§ Set exercise: Would you repeat the listing exactly but omit every picture?

§ Source material:
**********

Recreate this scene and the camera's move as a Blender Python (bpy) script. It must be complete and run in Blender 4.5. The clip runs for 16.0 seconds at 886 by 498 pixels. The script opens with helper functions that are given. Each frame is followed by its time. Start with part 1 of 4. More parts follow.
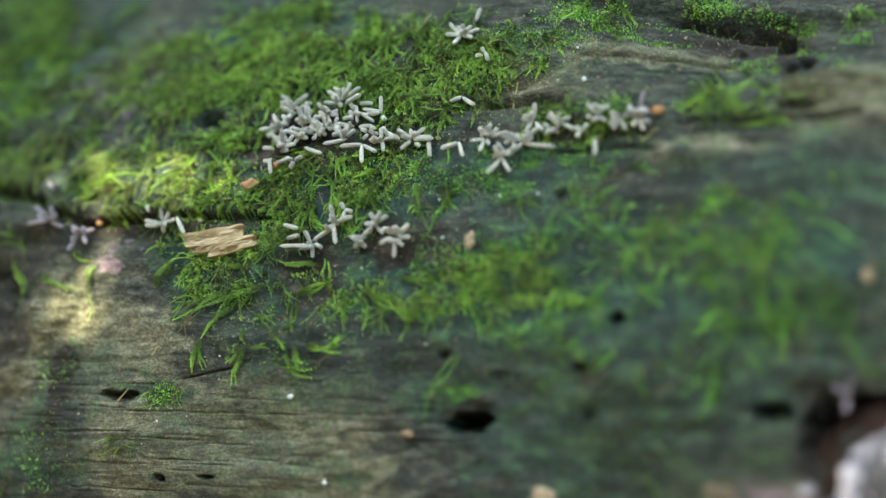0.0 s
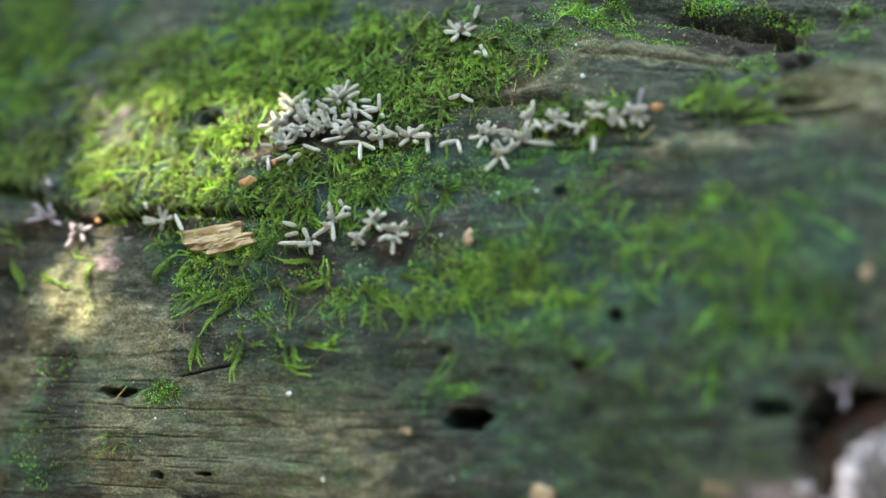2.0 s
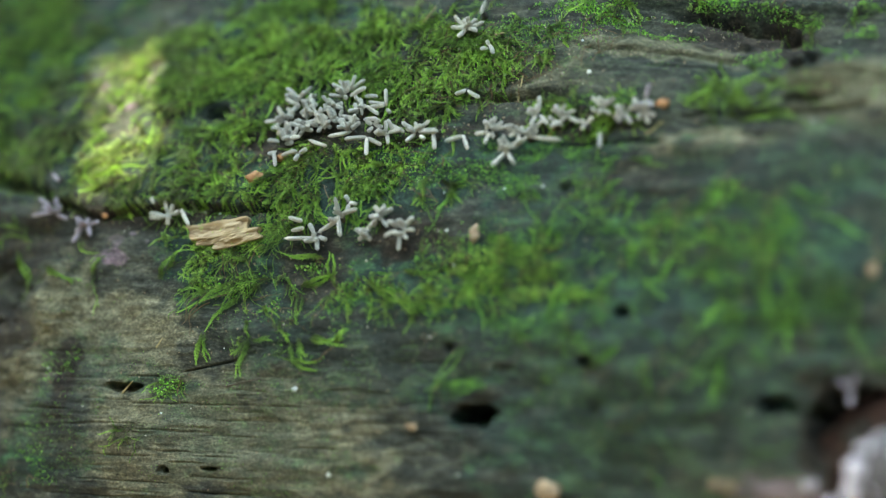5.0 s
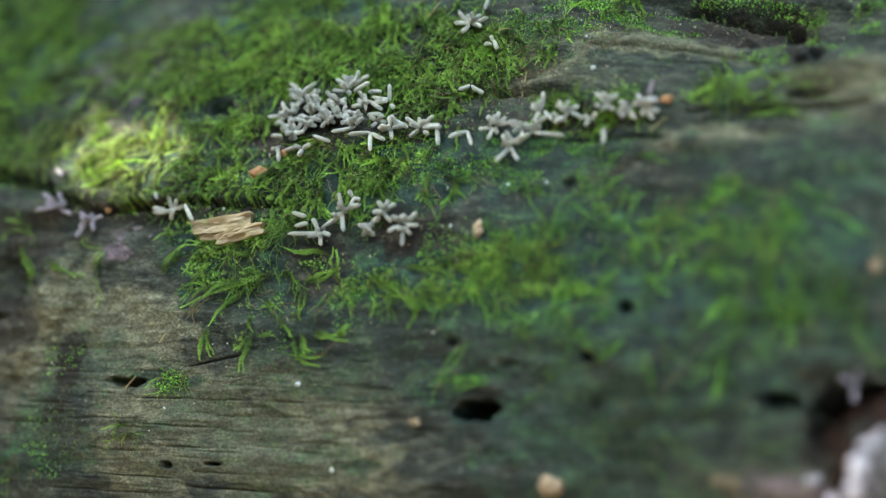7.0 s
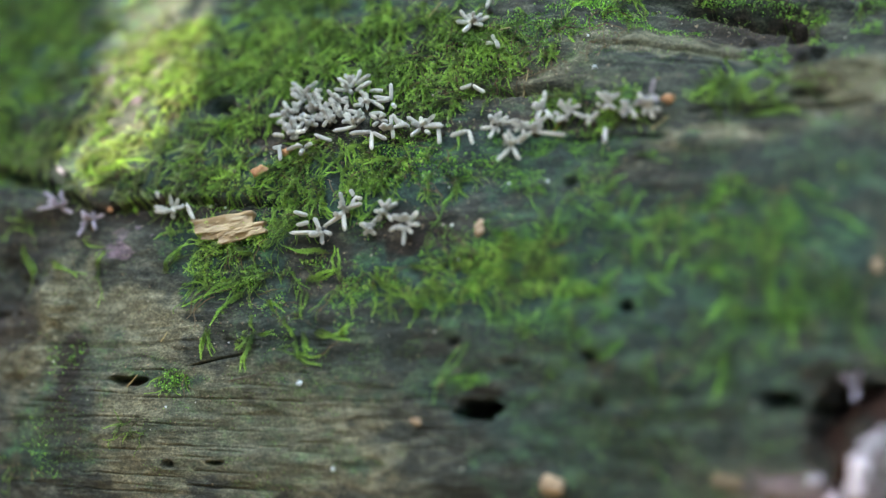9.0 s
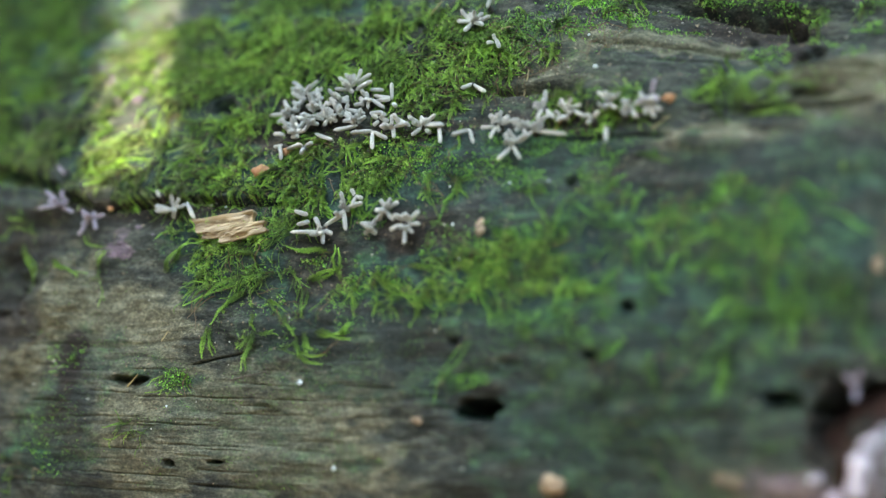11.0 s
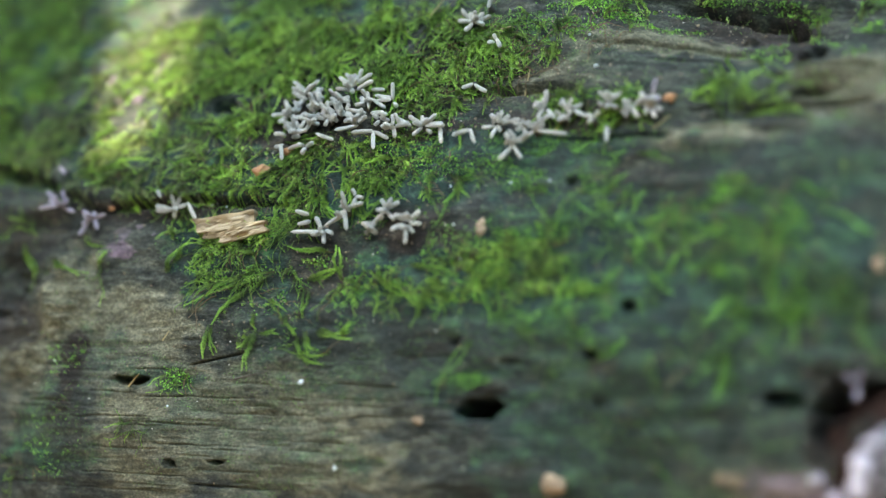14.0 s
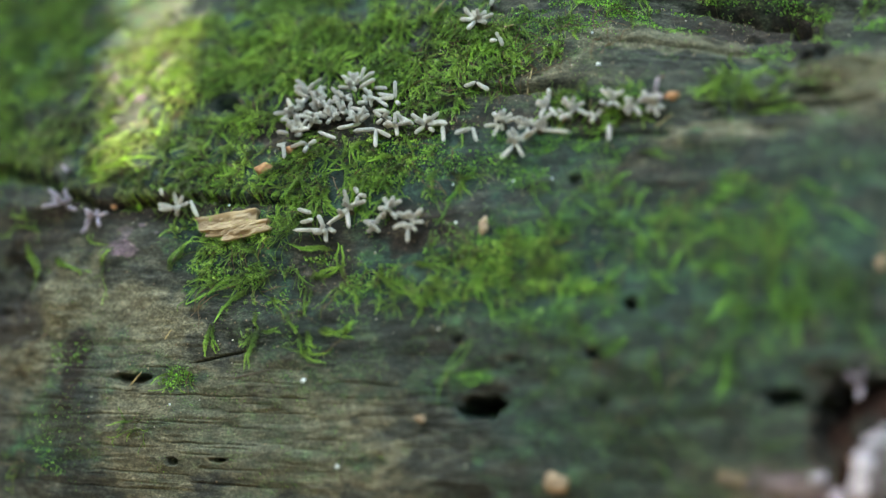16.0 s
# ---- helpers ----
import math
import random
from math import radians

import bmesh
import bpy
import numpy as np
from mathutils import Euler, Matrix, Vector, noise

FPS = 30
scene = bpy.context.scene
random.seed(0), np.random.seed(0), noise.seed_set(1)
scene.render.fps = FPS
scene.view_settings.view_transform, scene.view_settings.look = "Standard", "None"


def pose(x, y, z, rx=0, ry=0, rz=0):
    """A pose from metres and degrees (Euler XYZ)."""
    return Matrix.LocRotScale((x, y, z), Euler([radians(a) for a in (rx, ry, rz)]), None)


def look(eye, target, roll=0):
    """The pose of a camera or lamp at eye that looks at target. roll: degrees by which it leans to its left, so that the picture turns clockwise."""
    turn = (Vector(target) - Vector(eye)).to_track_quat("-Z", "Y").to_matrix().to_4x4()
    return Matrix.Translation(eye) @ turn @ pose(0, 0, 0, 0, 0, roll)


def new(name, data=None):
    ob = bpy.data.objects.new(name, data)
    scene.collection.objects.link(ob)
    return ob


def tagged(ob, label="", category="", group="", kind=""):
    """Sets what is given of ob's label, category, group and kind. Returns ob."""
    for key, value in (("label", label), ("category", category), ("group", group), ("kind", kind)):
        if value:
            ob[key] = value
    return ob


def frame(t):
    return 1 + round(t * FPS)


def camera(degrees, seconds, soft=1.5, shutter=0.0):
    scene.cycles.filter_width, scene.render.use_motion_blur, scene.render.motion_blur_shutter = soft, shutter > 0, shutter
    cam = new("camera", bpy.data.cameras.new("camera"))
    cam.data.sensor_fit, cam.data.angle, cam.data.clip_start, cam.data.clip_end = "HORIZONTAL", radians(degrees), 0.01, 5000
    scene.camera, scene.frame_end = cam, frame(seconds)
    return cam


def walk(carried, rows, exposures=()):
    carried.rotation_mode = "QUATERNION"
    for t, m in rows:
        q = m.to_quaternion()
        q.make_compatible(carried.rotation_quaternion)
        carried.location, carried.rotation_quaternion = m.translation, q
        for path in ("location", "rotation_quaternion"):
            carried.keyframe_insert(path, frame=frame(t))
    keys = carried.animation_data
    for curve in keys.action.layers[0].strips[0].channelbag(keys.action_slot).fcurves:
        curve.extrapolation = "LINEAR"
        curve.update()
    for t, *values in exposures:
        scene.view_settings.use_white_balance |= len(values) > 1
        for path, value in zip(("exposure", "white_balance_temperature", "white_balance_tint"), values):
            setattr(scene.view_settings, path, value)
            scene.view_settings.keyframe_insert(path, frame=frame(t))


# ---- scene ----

**********

§ Full solution:
Recreate this scene and the camera's move as a Blender Python (bpy) script. It must be complete and run in Blender 4.5. The clip runs for 16.0 seconds at 886 by 498 pixels. The script opens with helper functions that are given. Each frame is followed by its time. Start with part 1 of 4. More parts follow.
0.0 s
2.0 s
5.0 s
7.0 s
9.0 s
11.0 s
14.0 s
16.0 s
# ---- helpers ----
import math
import random
from math import radians

import bmesh
import bpy
import numpy as np
from mathutils import Euler, Matrix, Vector, noise

FPS = 30
scene = bpy.context.scene
random.seed(0), np.random.seed(0), noise.seed_set(1)
scene.render.fps = FPS
scene.view_settings.view_transform, scene.view_settings.look = "Standard", "None"


def pose(x, y, z, rx=0, ry=0, rz=0):
    """A pose from metres and degrees (Euler XYZ)."""
    return Matrix.LocRotScale((x, y, z), Euler([radians(a) for a in (rx, ry, rz)]), None)


def look(eye, target, roll=0):
    """The pose of a camera or lamp at eye that looks at target. roll: degrees by which it leans to its left, so that the picture turns clockwise."""
    turn = (Vector(target) - Vector(eye)).to_track_quat("-Z", "Y").to_matrix().to_4x4()
    return Matrix.Translation(eye) @ turn @ pose(0, 0, 0, 0, 0, roll)


def new(name, data=None):
    ob = bpy.data.objects.new(name, data)
    scene.collection.objects.link(ob)
    return ob


def tagged(ob, label="", category="", group="", kind=""):
    """Sets what is given of ob's label, category, group and kind. Returns ob."""
    for key, value in (("label", label), ("category", category), ("group", group), ("kind", kind)):
        if value:
            ob[key] = value
    return ob


def frame(t):
    return 1 + round(t * FPS)


def camera(degrees, seconds, soft=1.5, shutter=0.0):
    scene.cycles.filter_width, scene.render.use_motion_blur, scene.render.motion_blur_shutter = soft, shutter > 0, shutter
    cam = new("camera", bpy.data.cameras.new("camera"))
    cam.data.sensor_fit, cam.data.angle, cam.data.clip_start, cam.data.clip_end = "HORIZONTAL", radians(degrees), 0.01, 5000
    scene.camera, scene.frame_end = cam, frame(seconds)
    return cam


def walk(carried, rows, exposures=()):
    carried.rotation_mode = "QUATERNION"
    for t, m in rows:
        q = m.to_quaternion()
        q.make_compatible(carried.rotation_quaternion)
        carried.location, carried.rotation_quaternion = m.translation, q
        for path in ("location", "rotation_quaternion"):
            carried.keyframe_insert(path, frame=frame(t))
    keys = carried.animation_data
    for curve in keys.action.layers[0].strips[0].channelbag(keys.action_slot).fcurves:
        curve.extrapolation = "LINEAR"
        curve.update()
    for t, *values in exposures:
        scene.view_settings.use_white_balance |= len(values) > 1
        for path, value in zip(("exposure", "white_balance_temperature", "white_balance_tint"), values):
            setattr(scene.view_settings, path, value)
            scene.view_settings.keyframe_insert(path, frame=frame(t))


# ---- scene ----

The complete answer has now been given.